First of all $\text{floor}(t)$ is defined to be the highest integer $<=t$
With that in mind, here is what I tried to do:
$$f(t)=\text{floor}(t)$$
$$f(t)=u(t-1)+u(t-2)+u(t-3)+...$$
Where $~u(t)~$ is the unit step function.
By using the definition of the Laplace transform:
$$ \mathcal{L}{f}=\int_0^\infty e^{-st}\sum_{i=1}^\infty u(t-i)dt $$
$$ \mathcal{L}{f}= \int_1^2e^{-st}1dt + \int_2^3 e^{-st}2dt + \int_3^4 e^{-st}3dt + ... $$
$$ \mathcal{L}{f} = \sum_{i=1}^{\infty} n\int_n ^{n+1}e^{-st} dt$$
$$ \mathcal{L}{f} = \frac{1}{s}(1-e^{-s}) \sum_{i=1}^{\infty} ne^{-sn} $$
Since I don't know how to compute this infinite series I don't know how to go forward from here. If anyone can help me with that it would be much appreciated. Also if there is a "better" way to solve this or I am doing something wrong, which is likely, I would appreciate if you point it out:)

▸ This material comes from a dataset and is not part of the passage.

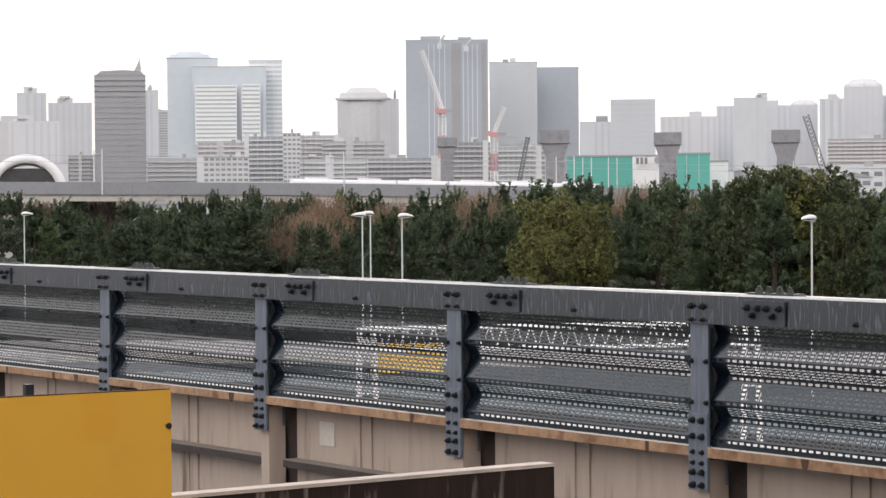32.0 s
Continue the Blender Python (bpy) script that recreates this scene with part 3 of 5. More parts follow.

I think I would add to vonbrand answer
$\begin{align*} S(s) &= \sum_{n \ge 0} e^{-n s} \\ &= \frac{1}{1 - e^{-s}} \end{align*}$
How does he get that?
Let's start with
$$ S(s) = \sum_{n \ge 0} e^{-n s} $$
That's how we define it.
Let's multiply both side by $e^{- s}$
$$ e^{- s} S(s) =e^{- s} \sum_{n \ge 0} e^{-n s} $$
$$= \sum_{n \ge 0} e^{-(n+1) s} $$
$$= \sum_{n \ge 1} e^{-n s} $$
Notice that multiplying with $e^{- s}$ we still have the same sum but losing it's first term. Hence,
$$ (1-e^{- s}) S(s)= \sum_{n \ge 0} e^{-n s}- \sum_{n \ge 1} e^{-n s} = e^{-0 s}=1 $$
Dividing both sides with $(1-e^{- s})$ we got
$$ S(s) = \sum_{n \ge 0} e^{-n s} =\frac{1}{1-e^{-s}}$$